Souffle
Peut-être cela vous est-il déjà arrivé ? La maison était vide et paisible et vous étiez absorbé dans une activité passionnante, par exemple la lecture d’un excellent livre quand, soudain, inexplicablement, quelque part une porte claque avec fracas. Où y avait-il donc une porte ouverte dans la maison ? Vous avez plusieurs façons de traiter cette énigme. Parfois vous vous levez et allez enquêter directement. Il y a bien une porte ou une fenêtre béante qui expliquera tout. Une autre solution consiste à ne rien faire ; après tout, cette porte est maintenant bien fermée, vous pouvez vous replonger dans votre livre passionnant.
Vous pouvez aussi faire venir un spécialiste du paranormal qui vous aidera à localiser l’esprit facétieux qui a sur la conscience cette porte claquée, surtout si vous habitez une maison ancienne quelque peu isolée.

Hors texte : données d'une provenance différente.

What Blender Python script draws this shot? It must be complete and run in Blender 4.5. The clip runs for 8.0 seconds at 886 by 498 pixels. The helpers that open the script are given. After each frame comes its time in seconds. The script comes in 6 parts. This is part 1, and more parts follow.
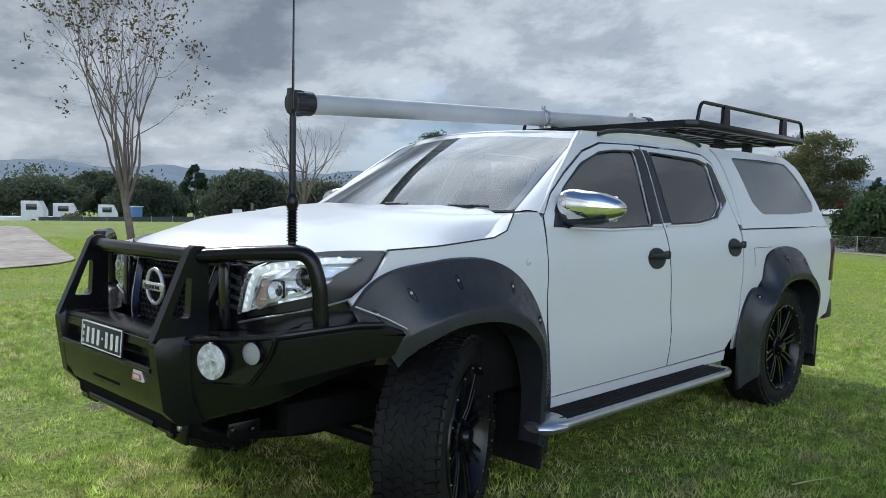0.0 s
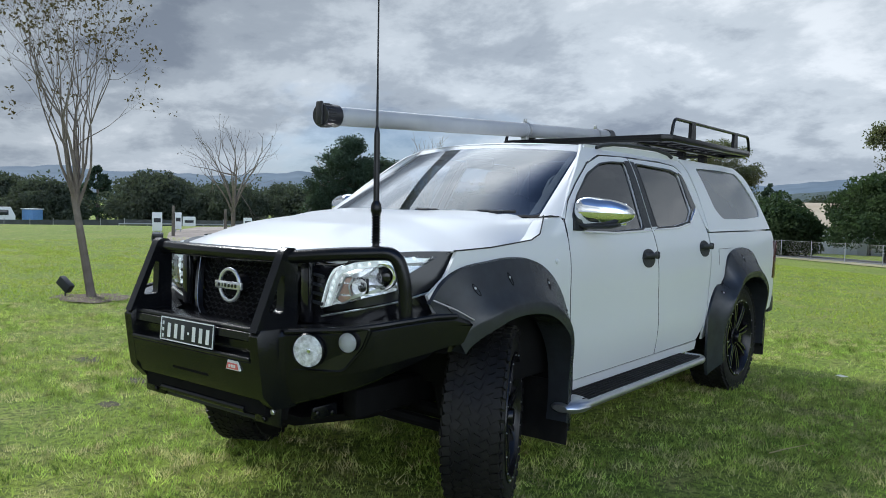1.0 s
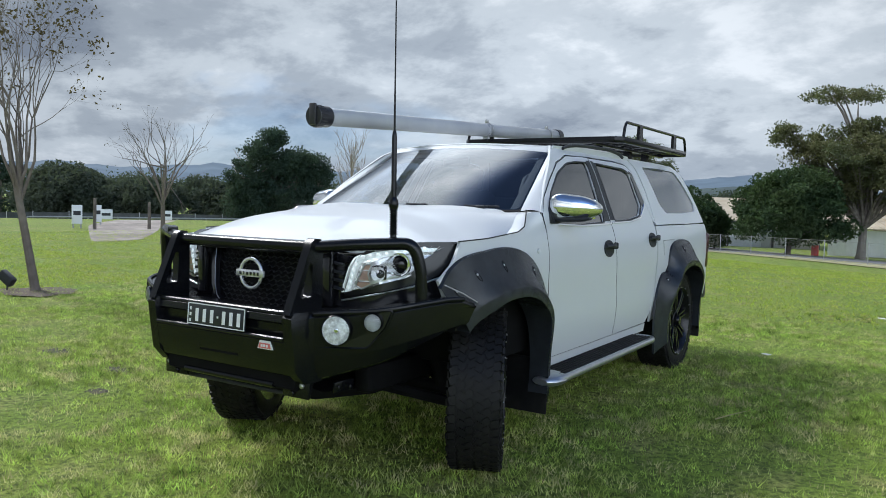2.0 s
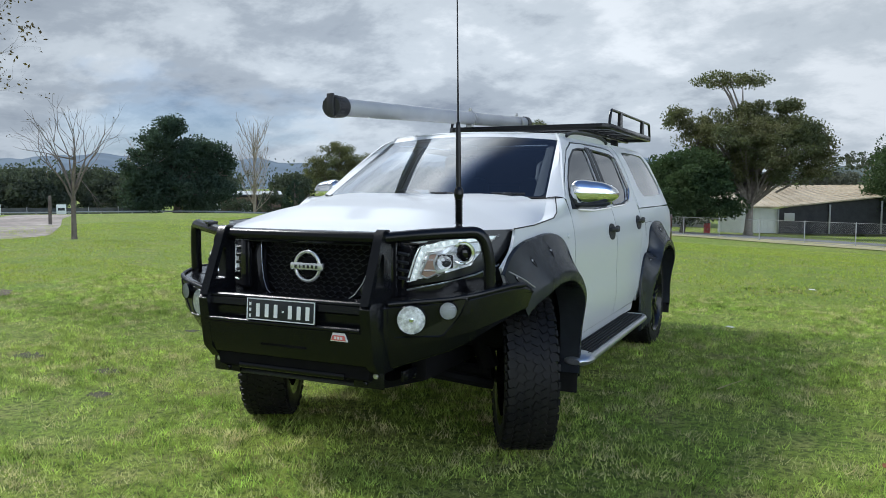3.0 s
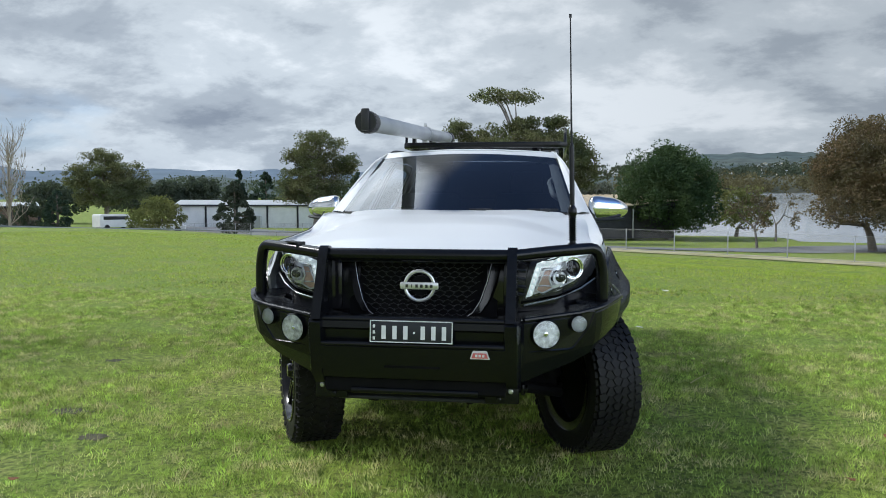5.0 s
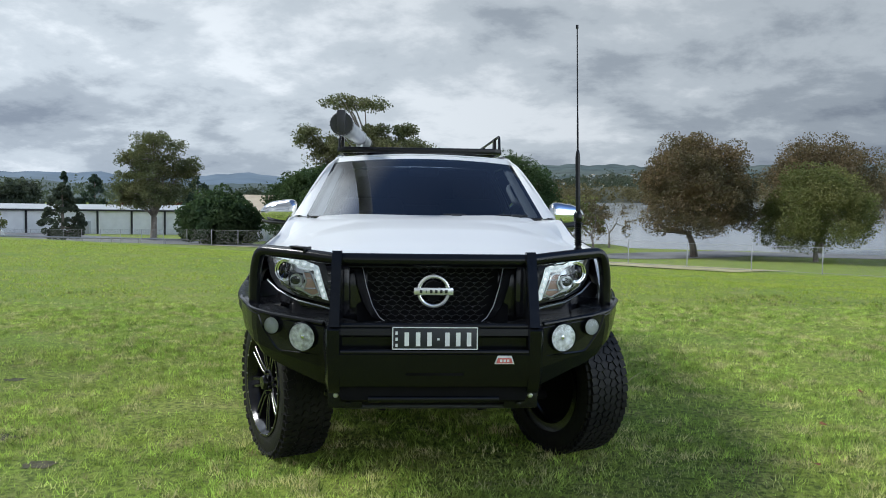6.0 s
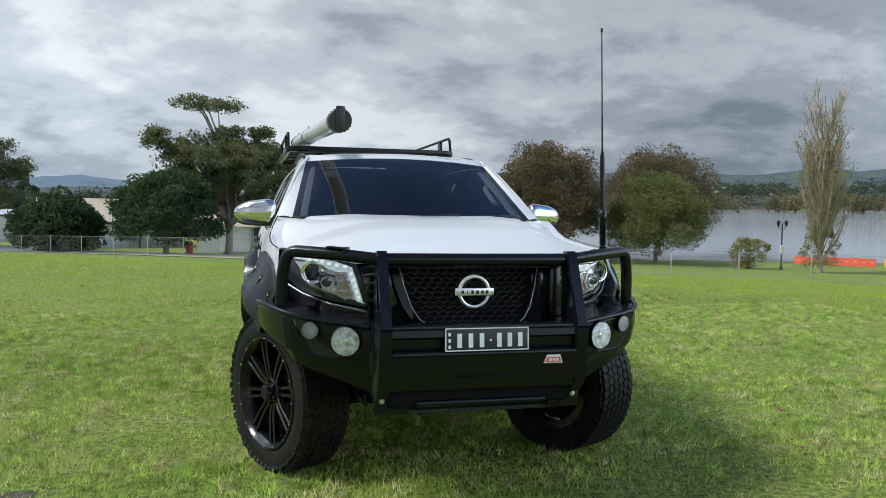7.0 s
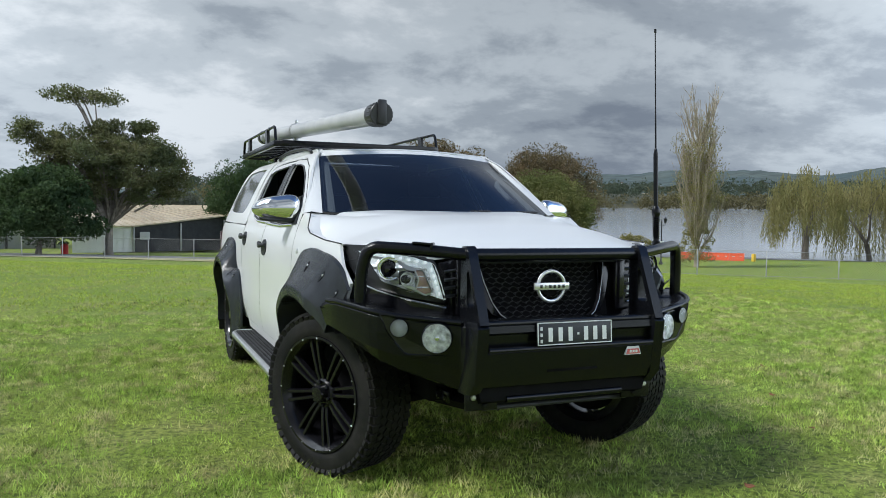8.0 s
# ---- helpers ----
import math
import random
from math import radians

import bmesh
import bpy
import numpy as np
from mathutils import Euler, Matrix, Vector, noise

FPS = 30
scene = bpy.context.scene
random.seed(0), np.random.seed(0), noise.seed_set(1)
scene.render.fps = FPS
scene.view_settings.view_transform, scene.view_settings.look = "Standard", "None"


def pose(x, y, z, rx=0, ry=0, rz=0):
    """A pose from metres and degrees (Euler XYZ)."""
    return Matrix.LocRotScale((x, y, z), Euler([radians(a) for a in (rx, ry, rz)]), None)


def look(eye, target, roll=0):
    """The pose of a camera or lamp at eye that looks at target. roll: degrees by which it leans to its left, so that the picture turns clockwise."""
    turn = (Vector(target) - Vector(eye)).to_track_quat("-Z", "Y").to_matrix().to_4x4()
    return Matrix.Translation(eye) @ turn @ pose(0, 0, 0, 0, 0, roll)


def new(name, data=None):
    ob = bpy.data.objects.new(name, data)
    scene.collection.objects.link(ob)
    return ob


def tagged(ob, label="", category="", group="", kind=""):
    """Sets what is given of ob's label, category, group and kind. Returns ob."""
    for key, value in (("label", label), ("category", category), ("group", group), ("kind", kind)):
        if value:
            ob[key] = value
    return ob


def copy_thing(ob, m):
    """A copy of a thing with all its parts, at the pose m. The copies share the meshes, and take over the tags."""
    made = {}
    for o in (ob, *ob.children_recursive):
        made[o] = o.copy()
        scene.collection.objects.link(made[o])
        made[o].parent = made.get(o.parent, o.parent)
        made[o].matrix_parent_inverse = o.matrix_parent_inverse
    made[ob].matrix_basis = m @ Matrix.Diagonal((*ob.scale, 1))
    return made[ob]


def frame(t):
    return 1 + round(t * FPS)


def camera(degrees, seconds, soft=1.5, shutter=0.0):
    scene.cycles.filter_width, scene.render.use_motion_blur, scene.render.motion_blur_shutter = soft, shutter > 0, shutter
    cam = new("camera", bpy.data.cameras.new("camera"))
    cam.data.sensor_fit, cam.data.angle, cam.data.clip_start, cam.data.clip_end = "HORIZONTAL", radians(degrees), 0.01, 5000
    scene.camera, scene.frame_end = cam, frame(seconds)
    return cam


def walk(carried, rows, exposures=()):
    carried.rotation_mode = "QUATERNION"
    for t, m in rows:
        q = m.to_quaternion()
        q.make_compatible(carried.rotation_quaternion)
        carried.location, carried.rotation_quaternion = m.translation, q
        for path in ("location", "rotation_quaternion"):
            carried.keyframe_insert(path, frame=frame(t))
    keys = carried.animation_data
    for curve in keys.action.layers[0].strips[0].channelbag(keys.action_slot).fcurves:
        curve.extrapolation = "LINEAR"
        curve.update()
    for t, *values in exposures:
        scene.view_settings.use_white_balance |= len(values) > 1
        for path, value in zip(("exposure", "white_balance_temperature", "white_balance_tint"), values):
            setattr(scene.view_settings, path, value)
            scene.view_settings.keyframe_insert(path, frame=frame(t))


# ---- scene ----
cam = camera(59.0, 8.0, 0.9)
PATH = [
    (0, (2.925, -2.134, 1.28), (1.519, -0.716, 1.159), 1.1),
    (0.5, (2.82, -2.49, 1.289), (1.507, -0.986, 1.17), 1.2),
    (1, (2.746, -2.805, 1.281), (1.51, -1.235, 1.173), 1.3),
    (1.5, (2.728, -3.08, 1.286), (1.57, -1.453, 1.177), 1.5),
    (2, (2.674, -3.344, 1.282), (1.607, -1.657, 1.162), 1.5),
    (2.2, (2.588, -3.392, 1.269), (1.558, -1.682, 1.143), 1.4),
    (3.3, (1.878, -3.889, 1.298), (1.108, -2.051, 1.138), -0.2),
    (3.5, (1.748, -3.953, 1.307), (1.024, -2.096, 1.143), -0.5),
    (4, (1.36, -4.071, 1.314), (0.757, -2.17, 1.16), -0.8),
    (4.5, (0.978, -4.217, 1.298), (0.515, -2.276, 1.157), -0.7),
    (4.7, (0.833, -4.251, 1.323), (0.436, -2.296, 1.188), -0.3),
    (5.8, (0.039, -4.272, 1.304), (0.055, -2.274, 1.199), 0.6),
    (6, (-0.146, -4.266, 1.303), (-0.04, -2.271, 1.199), 0.7),
    (6.5, (-0.567, -4.225, 1.28), (-0.265, -2.25, 1.186), 0.8),
    (6.6, (-0.652, -4.202, 1.278), (-0.311, -2.234, 1.186), 1.1),
    (7, (-0.966, -4.082, 1.265), (-0.485, -2.142, 1.179), 0.8),
    (7.5, (-1.384, -3.973, 1.268), (-0.748, -2.079, 1.187), 0.8),
    (8, (-1.771, -3.801, 1.241), (-1.01, -1.953, 1.154), 0.7),
]
walk(cam, [(t, look(eye, target, roll)) for t, eye, target, roll in PATH], [(0.0, 0.14, 5960, 9), (8.0, 0.16, 6010, 8)])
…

Cette expérience domestique est banale ? Elle l’est tout autant au plan spirituel.
Une de mes tantes affectionne particulièrement les dictons et les paroles de sagesse. Dans sa chambre à coucher, elle a brodé ces mots : « Quand Dieu te ferme une porte ici, sois certain qu’il ouvre une fenêtre ailleurs. »
Autrement dit, dans nos vies, quand un chemin finit en cul -de- sac, il y a une solution, un nouveau défi à trouver ; à condition , bien sûr, de chercher avec persévérance ,fût-ce un peu plus loin que le bout de notre nez. Cette parole de consolation a aussi un côté humoristique. Avec le recul, on dira sans doute : « ça, alors ! Je ne savais pas qu’il y avait une fenêtre à cet endroit-là. »
Ma propre vie fourmille d’exemples. A chacun de nos déménagements, des portes se sont fermées et des fenêtres se sont entrouvertes. Je donnais des cours d’anglais à des adultes à Montbéliard ; cette porte s’est trouvée fermée à Valenciennes et j’ai dû abandonner l’enseignement, la mort dans l’âme. Mais ma toute nouvelle passion pour le patchwork m’a permis d’y lancer un club regroupant plus de vingt couturières acharnées…au travail comme à la conversation à cœur ouvert ! Deux déménagements plus tard, j’ai retrouvé l’enseignement du français et du néerlandais.
Ma tante a aussi déménagé. Elle est partie en maison de retraite. Elle avait décidé de retourner dans sa province natale, la plus septentrionale des Pays-Bas, assez loin de ses enfants et de ses amis. Mais sa conviction était très ferme : sa place était là-bas. A la même époque, la mort de plusieurs voisins et amis l’a isolée davantage. Pour elle aussi, beaucoup de portes se sont fermées. Mais chaque fois que je lui parle au téléphone, elle a une nouvelle rencontre enthousiasmante à me raconter. C’est un ancien marin, la veuve d’un industriel, des personnes qui, comme elle, ont sillonné le monde, autant de fenêtres qui s’ouvrent sur un avenir intéressant.
Il ne s’agit pas ici d’un plaidoyer pour les maisons de retraite hollandaises, mais plutôt pour l’art de trouver ces fenêtres qu’un souffle divin ouvre avec la même énergie qu’il ferme certaines portes, ces fenêtres qui donnent à chacun de nous un regard neuf sur le paysage qui nous entoure.